Starting with the first line and ending with the line that holds "pose from metres", repeat the material exactly.
□ □ □ □
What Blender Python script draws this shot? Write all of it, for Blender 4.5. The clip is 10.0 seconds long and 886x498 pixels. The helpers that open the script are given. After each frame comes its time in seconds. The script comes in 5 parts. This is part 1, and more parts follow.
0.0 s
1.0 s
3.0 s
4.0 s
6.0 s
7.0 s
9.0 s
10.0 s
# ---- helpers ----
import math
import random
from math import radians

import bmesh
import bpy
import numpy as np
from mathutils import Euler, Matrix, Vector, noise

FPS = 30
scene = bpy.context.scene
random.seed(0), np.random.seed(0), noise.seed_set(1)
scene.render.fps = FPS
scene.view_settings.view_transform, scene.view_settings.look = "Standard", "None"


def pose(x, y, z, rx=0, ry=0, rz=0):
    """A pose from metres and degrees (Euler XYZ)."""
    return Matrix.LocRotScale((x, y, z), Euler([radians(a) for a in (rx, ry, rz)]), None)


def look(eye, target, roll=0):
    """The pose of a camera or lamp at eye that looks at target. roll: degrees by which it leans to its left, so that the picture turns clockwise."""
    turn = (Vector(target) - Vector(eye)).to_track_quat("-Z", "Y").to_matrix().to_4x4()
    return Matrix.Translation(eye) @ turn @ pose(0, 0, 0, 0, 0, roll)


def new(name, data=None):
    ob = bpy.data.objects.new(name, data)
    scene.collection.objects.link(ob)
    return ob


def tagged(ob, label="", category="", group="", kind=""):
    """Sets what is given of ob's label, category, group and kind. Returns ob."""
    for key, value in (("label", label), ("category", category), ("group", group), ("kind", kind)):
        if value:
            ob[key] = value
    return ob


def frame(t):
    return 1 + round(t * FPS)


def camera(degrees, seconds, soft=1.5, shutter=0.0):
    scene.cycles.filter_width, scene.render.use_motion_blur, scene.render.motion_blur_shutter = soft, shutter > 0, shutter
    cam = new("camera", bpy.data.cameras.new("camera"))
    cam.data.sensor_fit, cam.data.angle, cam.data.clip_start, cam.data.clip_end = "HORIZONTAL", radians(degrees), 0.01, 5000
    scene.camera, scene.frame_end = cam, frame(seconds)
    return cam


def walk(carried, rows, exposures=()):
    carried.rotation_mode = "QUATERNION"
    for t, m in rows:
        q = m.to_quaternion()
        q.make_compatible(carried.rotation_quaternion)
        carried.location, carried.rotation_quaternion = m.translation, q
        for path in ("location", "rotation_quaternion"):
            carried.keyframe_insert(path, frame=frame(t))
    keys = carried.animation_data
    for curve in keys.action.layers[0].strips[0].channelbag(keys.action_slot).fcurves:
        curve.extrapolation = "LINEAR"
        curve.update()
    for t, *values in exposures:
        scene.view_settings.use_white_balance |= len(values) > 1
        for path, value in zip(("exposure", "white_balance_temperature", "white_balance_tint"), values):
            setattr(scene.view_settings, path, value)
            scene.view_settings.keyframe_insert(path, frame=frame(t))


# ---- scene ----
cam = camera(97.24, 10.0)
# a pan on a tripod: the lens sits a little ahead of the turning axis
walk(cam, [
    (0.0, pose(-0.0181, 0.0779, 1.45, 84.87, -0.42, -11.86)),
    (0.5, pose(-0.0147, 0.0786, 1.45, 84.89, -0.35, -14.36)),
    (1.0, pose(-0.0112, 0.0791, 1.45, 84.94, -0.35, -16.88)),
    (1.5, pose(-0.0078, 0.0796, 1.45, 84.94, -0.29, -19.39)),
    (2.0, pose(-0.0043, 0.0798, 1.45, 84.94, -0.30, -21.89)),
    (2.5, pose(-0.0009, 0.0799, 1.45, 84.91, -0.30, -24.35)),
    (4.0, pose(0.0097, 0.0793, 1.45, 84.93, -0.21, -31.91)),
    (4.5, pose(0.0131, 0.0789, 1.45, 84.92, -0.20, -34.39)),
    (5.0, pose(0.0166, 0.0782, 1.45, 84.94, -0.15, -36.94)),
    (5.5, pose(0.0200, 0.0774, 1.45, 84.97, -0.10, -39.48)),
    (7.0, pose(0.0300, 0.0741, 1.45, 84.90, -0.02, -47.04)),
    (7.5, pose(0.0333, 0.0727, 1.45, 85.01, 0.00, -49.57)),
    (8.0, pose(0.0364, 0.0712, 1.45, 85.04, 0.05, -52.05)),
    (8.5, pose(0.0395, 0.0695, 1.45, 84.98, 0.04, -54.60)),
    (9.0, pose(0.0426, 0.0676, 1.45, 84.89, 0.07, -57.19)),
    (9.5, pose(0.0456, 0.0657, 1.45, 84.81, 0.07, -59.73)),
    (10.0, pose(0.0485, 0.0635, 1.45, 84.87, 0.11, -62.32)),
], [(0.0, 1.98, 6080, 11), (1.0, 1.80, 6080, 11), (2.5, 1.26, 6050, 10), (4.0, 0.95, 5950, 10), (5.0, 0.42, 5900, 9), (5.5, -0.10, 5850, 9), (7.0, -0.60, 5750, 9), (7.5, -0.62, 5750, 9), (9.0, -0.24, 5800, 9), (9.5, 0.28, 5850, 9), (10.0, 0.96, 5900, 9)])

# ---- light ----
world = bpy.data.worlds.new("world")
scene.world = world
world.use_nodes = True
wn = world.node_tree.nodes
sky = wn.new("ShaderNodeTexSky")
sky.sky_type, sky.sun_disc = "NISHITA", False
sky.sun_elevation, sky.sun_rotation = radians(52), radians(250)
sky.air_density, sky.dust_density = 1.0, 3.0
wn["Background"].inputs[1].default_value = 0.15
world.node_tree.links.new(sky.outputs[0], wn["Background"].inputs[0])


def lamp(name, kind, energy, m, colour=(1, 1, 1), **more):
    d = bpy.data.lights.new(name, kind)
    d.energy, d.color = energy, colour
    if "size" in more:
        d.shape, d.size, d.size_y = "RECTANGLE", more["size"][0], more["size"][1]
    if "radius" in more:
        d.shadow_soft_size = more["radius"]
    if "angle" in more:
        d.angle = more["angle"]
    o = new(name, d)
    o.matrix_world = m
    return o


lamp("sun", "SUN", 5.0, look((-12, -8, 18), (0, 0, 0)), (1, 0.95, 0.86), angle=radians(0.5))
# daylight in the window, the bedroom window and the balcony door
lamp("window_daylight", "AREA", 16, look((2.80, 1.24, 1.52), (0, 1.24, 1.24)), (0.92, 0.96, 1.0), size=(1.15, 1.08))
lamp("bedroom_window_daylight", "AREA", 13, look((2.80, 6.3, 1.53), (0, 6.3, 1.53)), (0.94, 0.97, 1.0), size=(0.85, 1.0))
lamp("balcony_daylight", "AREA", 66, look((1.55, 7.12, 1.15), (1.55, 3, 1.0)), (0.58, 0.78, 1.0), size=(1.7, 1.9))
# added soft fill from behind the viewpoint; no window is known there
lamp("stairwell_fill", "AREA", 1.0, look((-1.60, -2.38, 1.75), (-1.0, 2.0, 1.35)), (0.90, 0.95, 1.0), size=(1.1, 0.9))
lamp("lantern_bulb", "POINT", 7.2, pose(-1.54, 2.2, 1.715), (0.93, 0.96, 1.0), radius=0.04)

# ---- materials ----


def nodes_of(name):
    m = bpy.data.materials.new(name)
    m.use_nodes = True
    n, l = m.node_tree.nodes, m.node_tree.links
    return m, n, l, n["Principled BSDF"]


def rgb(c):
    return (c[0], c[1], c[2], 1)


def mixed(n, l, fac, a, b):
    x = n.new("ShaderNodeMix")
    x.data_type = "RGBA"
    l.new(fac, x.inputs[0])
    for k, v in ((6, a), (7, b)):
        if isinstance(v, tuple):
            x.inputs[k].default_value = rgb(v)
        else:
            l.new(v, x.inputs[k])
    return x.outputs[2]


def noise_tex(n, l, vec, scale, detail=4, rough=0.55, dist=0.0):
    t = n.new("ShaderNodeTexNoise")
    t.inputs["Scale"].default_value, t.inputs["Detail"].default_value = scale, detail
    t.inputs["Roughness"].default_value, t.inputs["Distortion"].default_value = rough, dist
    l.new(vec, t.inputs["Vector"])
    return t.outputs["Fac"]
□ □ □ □
Written answer:
What Blender Python script draws this shot? Write all of it, for Blender 4.5. The clip is 10.0 seconds long and 886x498 pixels. The helpers that open the script are given. After each frame comes its time in seconds. The script comes in 5 parts. This is part 1, and more parts follow.
0.0 s
1.0 s
3.0 s
4.0 s
6.0 s
7.0 s
9.0 s
10.0 s
# ---- helpers ----
import math
import random
from math import radians

import bmesh
import bpy
import numpy as np
from mathutils import Euler, Matrix, Vector, noise

FPS = 30
scene = bpy.context.scene
random.seed(0), np.random.seed(0), noise.seed_set(1)
scene.render.fps = FPS
scene.view_settings.view_transform, scene.view_settings.look = "Standard", "None"


def pose(x, y, z, rx=0, ry=0, rz=0):
    """A pose from metres and degrees (Euler XYZ)."""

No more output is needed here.